Q. Today has given us an order of pure competitiveness over a single lap. How do you rate the consistency of your car over longer distances?

CH: We are pretty happy with it. Today was the first day we have run low fuel all winter, with qualifying levels of fuel, so it was very rewarding to see the times come with both drivers in Q2. Sebastian did, on all three sets of his option tyres, each lap was good enough for pole position ultimately.

But we've been trying to understand the tyres. We have been doing a lot of work with set-up over the winter as well, and we feel we had a good run yesterday with the tyre and don't believe our degradation is any higher than any other team. For sure Ferrari look quite soft on their tyres, but they historically have done.

Q. Are you feeling quite confident for the race?

CH: I think it is a little bit of a journey into the unknown. For sure the best place to be starting is from the front, but strategies will be quite interesting as will the way the tyres behave with full tanks. It is going to be very interesting - so a fascinating race.

Q. Are you clear and settled in your head about how the race should pan out from a strategic point of view?

CH: It is a bit of an unknown because you don't know what everybody else is going to do. At least when you had fuel, you knew people had to stop and by this time you already knew what their fuel weights were, and within a lap what lap they are going to stop on.
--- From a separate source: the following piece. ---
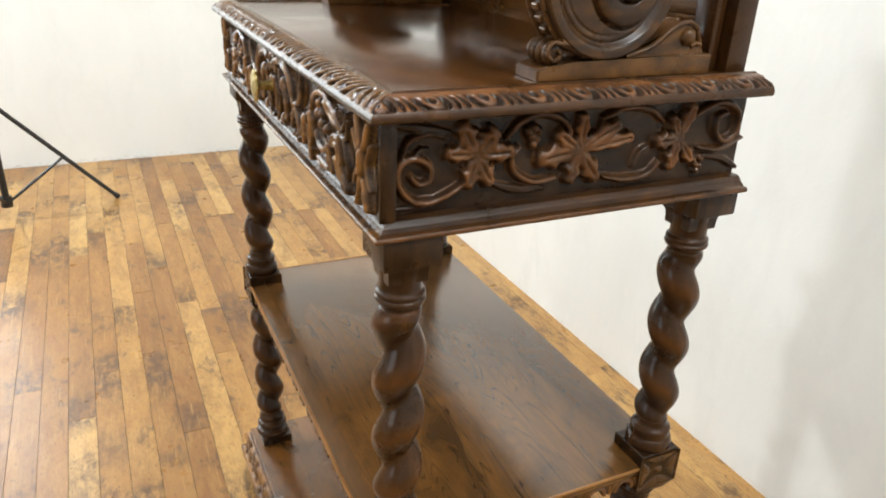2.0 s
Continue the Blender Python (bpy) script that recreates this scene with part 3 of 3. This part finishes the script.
# legs
LEG_Y0, LEG_Y1 = 0.037, 0.390
DROP, SINK = 0.0080, 0.0095  # how much lower the capitals and the shelf sit


TURNED = {("upper_leg", 1, 1): -0.024, ("upper_leg", 1, -1): -0.008, ("upper_leg", -1, -1): 0.030, ("lower_leg", -1, 1): -0.019, ("lower_leg", 1, -1): 0.012}


def leg_x(mx, my):
    """Leg places fitted to the camera's view, so they differ a little."""
    return (0.3325 if my > 0 else 0.3400) if mx < 0 else 0.3420 if my > 0 else 0.3350


def leg(name, mx, my, below, above, z0, z1, pitch, azimuth, z_ref, label, outer=0.0278, inner=0.0148):
    """A turned and twisted leg. below, above: rows of (z, radius) under and over the twist from z0 to z1. mx, my: -1 mirrors it."""
    zs = np.linspace(z0, z1, 110)
    z_ref = z_ref + TURNED.get((name, mx, my), 0.0)  # twist starts shifted to fit the camera's view
    sides = 44
    a = np.linspace(0, math.tau, sides, endpoint=False)
    rows = [(z, r, 0.0) for z, r in below] + [(z, 0.0, 1.0) for z in zs] + [(z, r, 0.0) for z, r in above]
    pts, bare = [], []
    for z, r, twist in rows:
        bare.append(0.15 + 0 * a)
        if twist:
            phase = a - radians(azimuth) - math.tau * (z - z_ref) / pitch
            ridge = np.sqrt(np.cos(phase / 2) ** 2 + 0.012) / math.sqrt(1.012)
            bare[-1] = ridge**7
            end = min(1.0, (z - z0) / 0.018, (z1 - z) / 0.018)
            end = max(0.0, end) ** 0.6
            radius = 0.019 * (1 - end) + end * (inner + (outer - inner) * ridge**1.15)
        else:
            radius = r + 0 * a
        x, y = mx * (leg_x(mx, my) + radius * np.cos(a)), radius * np.sin(a)
        y = LEG_Y0 + y if my > 0 else LEG_Y1 - (0.008 if name == "lower_leg" and mx > 0 else 0.0) - y
        level = z - (SINK + (DROP - SINK) * (z - 0.524) / 0.3375 if name == "upper_leg" else SINK * min(1.0, max(0.0, (z - 0.2) / 0.24)))
        pts.append(np.stack([x, y, level + 0 * a], -1))
    pts, bare = np.array(pts), np.array(bare)
    if mx * my < 0:
        pts, bare = pts[:, ::-1], bare[:, ::-1]
    verts, faces = grid(pts, wrap=True)
    return rubbed(mesh_object(name, verts, faces, OAK_Z, table, label), bare)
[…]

Now, they can stop at any time during the race.

So, we've run plenty of simulations in the factory - have simulated races we've worked through as a team, but it will still be a trip into the unknown. But, a fast car always gives you options.

Q. Do you believe that what we've seen here, with most people qualifying on the sort, will be standard practice?

CH: No. I think as the tyres converge there might be tracks where the softer tyre is a bit more marginal. You will see a variance of strategies - or maybe in Q3 a driver will go for it on both tyres and he well set a better time on the hard tyre. It was hard to do two laps here because the lap is so long.

Q. What are you expecting in length terms for the first stint?

CH: The degradation on the tyre is pretty good, so it's pretty difficult to say.

Q. Is it something you will leave to the driver?

CH: The driver has a big influence on it, but it is a matter of being in consistent conversation with him. It is how the field spreads out, whether there are any safety cars - so there are lots of permutations. It could become something like a GP2 race.

Theoretically tomorrow Adrian Sutil should lead the race if he stays within 25 seconds of the leader. Whether that is the best strategy overall we will see - but theoretically he should lead the race by going further on the prime. Where he drops out after his pitstop is impossible to predict. No one has a crystal ball.

Q. Before the season people were talking about the advantages of people stopping sooner, because of time benefits from new tyres. But is that really best?

CH: There is no point in effectively under-cutting a driver but then running out of tyres at the end of the race. You are just as susceptible to be overtaken at that point of the race - so you have just got to look after the tyres very carefully. And you rely very heavily on the drivers' input into that.

Q. The McLaren vent issue was a big talking point in the build-up to the race. Is that matter now settled?

CH: All we wanted was clarity, and we've had that. The question with all these things is that we certainly believe it probably goes against the spirit of the regulations, but to the letter of the regulations it is deemed to be okay. So therefore it is clever design. They have come up with an interesting concept there - the downside is that inevitably it opens a development route that is open to teams to pursue.

Q. How quickly do you expect to have one on your car?

CH: I don't think it is anywhere near as significant as the double diffuser, which was a total redesign of the car. I am sure most teams are looking at solutions already.